Building Trust Over Time
Trust is not binary. It accumulates through repeated positive experiences and depletes through failures. I design systems that build trust progressively:
- Start conservative. New AI systems begin with heavy guardrails and human oversight. We earn the right to more autonomy.
- Measure and share. Track accuracy, false positive rates, and user satisfaction. Share these metrics with stakeholders. Transparency about performance builds confidence.
- Expand gradually. As metrics prove reliability, expand the system's scope. Each expansion is a deliberate decision with clear criteria.
- Respond to incidents. When trust is damaged, respond immediately and visibly. Acknowledge the problem, explain what happened, and describe the fix.
The Organizational Dimension
Technical architecture enables trust, but organizational practices determine whether trust is maintained:
- Clear ownership.
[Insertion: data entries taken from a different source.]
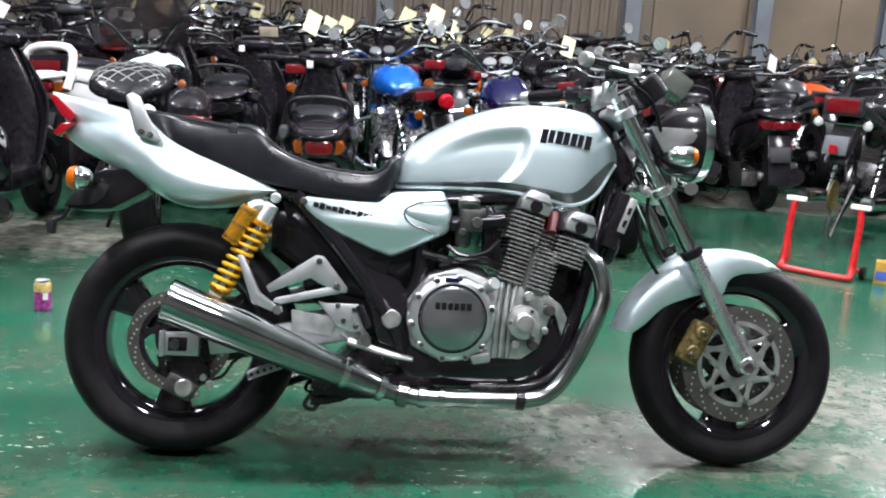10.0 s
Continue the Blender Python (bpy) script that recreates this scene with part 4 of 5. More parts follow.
    for side in (-1, 1):
        tube(cs, [(0.54, side * 0.12, 0.245), (0.40, side * 0.135, 0.185), (0.325, side * 0.14, 0.175)], 0.015, 10, 3)
        tube(cs, [(0.325, side * 0.14, 0.19), (0.31, side * 0.145, 0.16), (0.335, side * 0.145, 0.150), (0.35, side * 0.14, 0.175)], 0.006, 8, 3)
    tube(cs, [(0.42, -0.13, 0.195), (0.42, 0.13, 0.195)], 0.013, 10)
    part("centre_stand", cs, BLACK_SATIN, bike, "folded black centre stand")
    part("side_stand", tube(None, [(0.46, 0.13, 0.26), (0.24, 0.22, 0.16), (0.03, 0.320, 0.072), (0.01, 0.325, 0.070)], [0.016, 0.014, 0.012, 0.012], 10, 3), BLACK_SATIN, bike, "black side stand")
    part("drain_plug", disc(None, (0.728, 0, 0.21), (0.728, 0, 0.185), 0.012, n=8), DARK_STEEL, bike)

    # fork, steering, headlamp
    fa, fb = V((1.128, 0, 1.020)), V((FX, 0, FR))
    fd = (fb - fa).normalized()
    for side in (-1, 1):
        y = V((0, side * 0.105, 0))
        leg = part("fork_tube", disc(None, fa + y, fa + y + fd * 0.52, 0.0215, n=24, lip=0.003), CHROME, bike, "chrome fork inner tube")
        part("fork_cap", disc(None, fa + y - fd * 0.014, fa + y, 0.018, n=6), ALU_CLEAN, leg)
        sl = part("fork_slider", disc(disc(None, fa + y + fd * 0.475, fb + y + fd * 0.012, 0.0255, n=28, lip=0.004), fb + y - fd * 0.004 + V((0, 0.026, 0)), fb + y - fd * 0.004 - V((0, 0.026, 0)), 0.024, n=20, lip=0.004), POLISHED, bike, "polished fork lower leg")
        part("dust_seal", disc(None, fa + y + fd * 0.455, fa + y + fd * 0.482, 0.033, 0.031, 24, 0.004), BLACK_PLASTIC, sl)
        part("axle_bolt", disc(None, fb + V((0, side * 0.128, 0)), fb + V((0, side * 0.138, 0)), 0.013, n=6), DARK_STEEL, sl)
        cal = bmesh.new()
        cq = (1.385, 0.362)
        box(cal, cq[0] + 0.006, side * 0.078, cq[1], 0.060, 0.050, 0.125, 0.014, (0, 26, 0))
        box(cal, cq[0] + 0.004, side * 0.102, cq[1] + 0.010, 0.034, 0.012, 0.085, 0.005, (0, 26, 0))
        for u in (-0.03, 0.03):
            disc(cal, (cq[0] + 0.006 + u * 0.44, side * 0.090, cq[1] + u * 0.9), (cq[0] + 0.006 + u * 0.44, side * 0.112, cq[1] + u * 0.9), 0.021, n=18, lip=0.004)
        ck = part("front_caliper", cal, BRASS_DIRTY, bike, "grimy gold front brake caliper")
        bolt(ck, cq[0] + 0.02, side * 0.108, cq[1] + 0.03, 0.007)
        bolt(ck, cq[0] - 0.012, side * 0.108, cq[1] - 0.03, 0.007)
    part("front_axle", disc(None, fb - V((0, 0.125, 0)), fb + V((0, 0.125, 0)), 0.011, n=14), STEEL, bike)
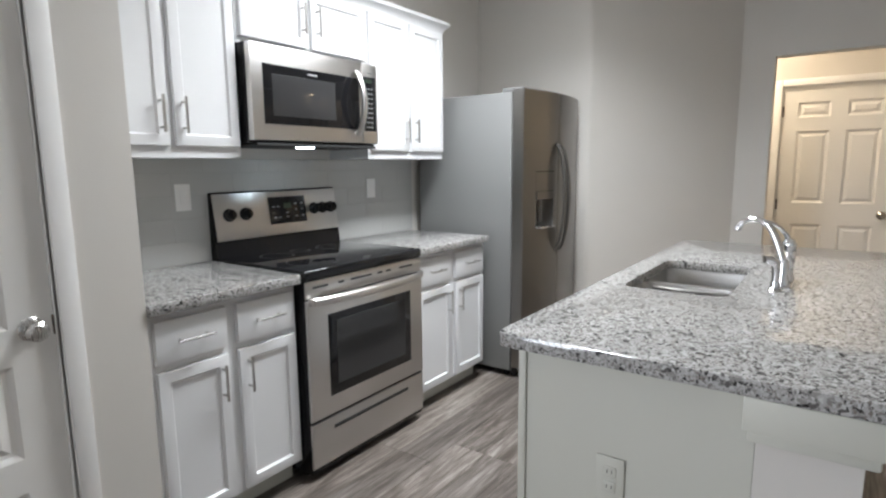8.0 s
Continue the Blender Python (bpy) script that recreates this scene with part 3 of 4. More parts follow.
def make_range():
    W = RX1 - RX0
    st = thing("range", (RX1, -1.372, 0), 180, "freestanding stainless steel electric range with black glass cooktop", "stove")
    # local: x from 0 to W, front to -y; back at y = 0.675
    part("body", boxed(0.003, -0.033, 0.035, W - 0.003, 0.605, 0.885, bevel=0.003), BLACK, st, "black enamel body")
    for x in (0.05, W - 0.05):
        for y in (0.05, 0.52):
            part("foot", rod(bmesh.new(), (x, y, 0.0), (x, y, 0.036), 0.018), BLACK, st)
    top = bmesh.new()
    box(top, 0.0, -0.045, 0.880, W, 0.543, 0.926, bevel=0.012, seg=3)
    top = part("cooktop", top, BLACK_GLASS, st, "black glass cooktop")
    for x, y, r in ((0.20, 0.13, 0.115), (0.58, 0.14, 0.115), (0.21, 0.39, 0.080), (0.57, 0.40, 0.085), (0.385, 0.43, 0.05)):
        part("burner_ring", ring(bmesh.new(), x, y, 0.9264, r), RING, top)
    door = part("oven_door", inset_front(bmesh.new(), 0.006, 0.275, W - 0.006, 0.800, -0.048, 0.014, 0.0, 0, 0, 0.005), STEEL_X, st, "brushed steel oven door")
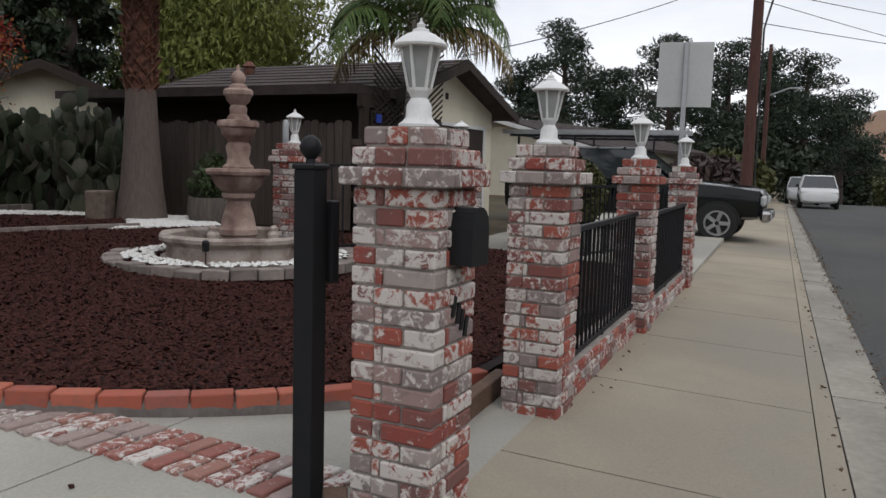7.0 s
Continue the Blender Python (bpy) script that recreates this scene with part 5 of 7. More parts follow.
# ---- board fence on the boundary, lattice and inner gate ----
wf = thing("board_fence", "dark weathered board fence with notched tops", "fence", (10.9, 0, 0))
for k in range(58):
    y = 6.3 - k * 0.148
    h = 1.55 + 0.03 * math.sin(k * 1.7)
    piece_b = Build().side_prism([(y, -0.1), (y + 0.138, -0.1), (y + 0.138, h - 0.04), (y + 0.1, h), (y + 0.04, h), (y, h - 0.04)], -0.012, 0.012, "x")
    part("board", piece_b, M["wood"], wf)
part("rail", Build().span((0.013, -2.3, 0.4), (0.05, 6.4, 0.49)), M["wood"], wf)
part("rail", Build().span((0.013, -2.3, 1.2), (0.05, 6.4, 1.29)), M["wood"], wf)
lt = thing("lattice_screen", "dark diagonal lattice screen beside the carport", "lattice", (11.2, -2.35, 0))
lb = Build()
for k in range(26):
    lb.beam((0.0, 0, 0.2 + k * 0.1 - 1.0), (2.4, 0, 0.2 + k * 0.1 - 1.0 + 1.3), 0.012, 0.03)
    lb.beam((0.0, 0.014, 0.2 + k * 0.1), (2.4, 0.014, 0.2 + k * 0.1 - 1.3), 0.012, 0.03)
part("lattice", lb, M["wood_and_shade"], lt)
part("panel", Build().span((-0.02, 0.03, -0.2), (2.42, 0.05, 1.75)), M["wood_and_shade"], lt)
solid("notice_plate", Build().box((0, 0, 0), (0.16, 0.01, 0.13)), M["blue"], "small blue and white notice on the lattice", "sign", (11.3, -2.38, 1.62))
ig = thing("inner_gate", "black iron gate between the inner pillars", "gate", (8.1, -3.6, -0.1), -44)
gbar = Build().span((-0.008, -0.008, 0.08), (0.008, 0.008, 1.0)).mesh("bar", M["black"])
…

Someone is accountable for every AI system. When things go wrong, there is a human to call.
- Regular review. AI systems get periodic audits, not just at launch. Models drift, data changes, and the world evolves. Reviews catch divergence.
- User feedback loops. Users can flag problems, and those flags are reviewed and addressed. Feeling heard builds trust even when the system makes mistakes.
- Ethical guidelines. Published principles about how the organization uses AI, what decisions it will and will not automate, and how it handles sensitive cases.
The Long Game
Trust takes years to build and moments to destroy. The architecture choices we make now determine whether our AI systems will be trusted partners or distrusted liabilities.
I choose glass boxes over black boxes. I choose explainability over raw performance. I choose auditable systems over mysterious ones. Not because these choices are easy—they are often harder—but because they are right.
The organizations that thrive with AI will be those that earn trust by being trustworthy. That starts with architecture.